Let $C$ be a set of ordinals
a) $\sup C$ is the least ordinal $\beta$ such that for all $\alpha\in C$, $a\leq \beta$.
b) If $C$ is transitive (and thereby ordinal), then $\sup C \notin C$ if an only if $\sup C$ is a limit ordinal or $\varnothing$.
c) $\min C = \bigcap _{\alpha \in C} \alpha$
Provide a proof.
I suppose the best starting point would be to show that $\sup C\notin C$ is not true when $C$ is a successor ordinal, correct? This I guess makes sense insofar as the successor ordinal of any given ordinal, by the nature of it being a successor, is included in the set $C$ correct? I'm sure there's a more eloquent way of putting it but that seems to make sense. (Is that adequate?)

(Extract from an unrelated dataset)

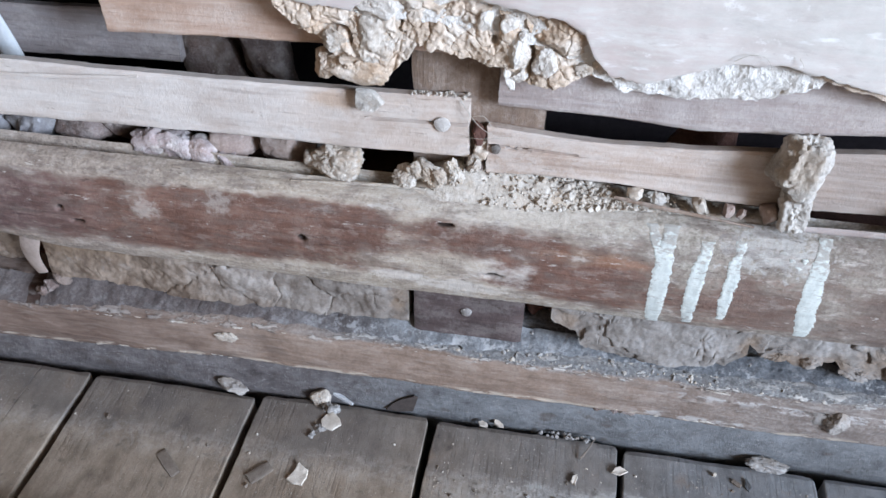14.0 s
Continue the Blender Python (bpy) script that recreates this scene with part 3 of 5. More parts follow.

For this (c) though I am not even sure what this means. What does this notation mean with $\alpha \in C$ as a subscript? The minimum of $C$ is equal to the intersection of $\alpha$ where $\alpha$ is in C... I'm almost sure I'm reading the notation wrong.
Any help would be greatly appreciated!
Here are some hints:
a) Recall that $\sup C = \bigcup C$. First of all prove that $\bigcup C$ is an ordinal.
Having verified that, suppose that $\gamma$ is such that $\alpha \le \gamma$ for all $\alpha \in C$, then consider two cases: If $C$ doesn't have a maximal element, then $\alpha \in \gamma$ for all $\alpha \in C$. Note that in this case $\sup C = \bigcup C \subseteq \gamma$ which yields $\sup C \le \gamma$. If $C$ does have a maximal element $\delta$, then verify that $\sup C = \delta$, which also implies $\sup C \le \gamma$.
b) If $C$ is a successor ordinal, it has a maximal element $\delta$. You verified in a) that $\delta = \sup C \in C$. If $C = \emptyset$, then clearly $\sup C \not \in C$. Finally let $C$ be a limit ordinal. I claim that $\sup C = C$ in this case, which yields $\sup C \not \in C$ - by regularity.
c) First of all prove that $\bigcap C = \bigcap_{\alpha \in C} \alpha$ is an ordinal.
Now, if $\gamma < \alpha$ for all $\alpha \in C$, then $\gamma \in \bigcap C$ (note that $\bigcap C = \bigcap_{\alpha \in C}$) and hence $\bigcap C \le \min C$. On the other hand: If $\gamma < \bigcap C$, then $\gamma \in \alpha$ for all $\alpha \in C$ and thus $\gamma < \min C$. Therefore $\min C = \bigcap C$.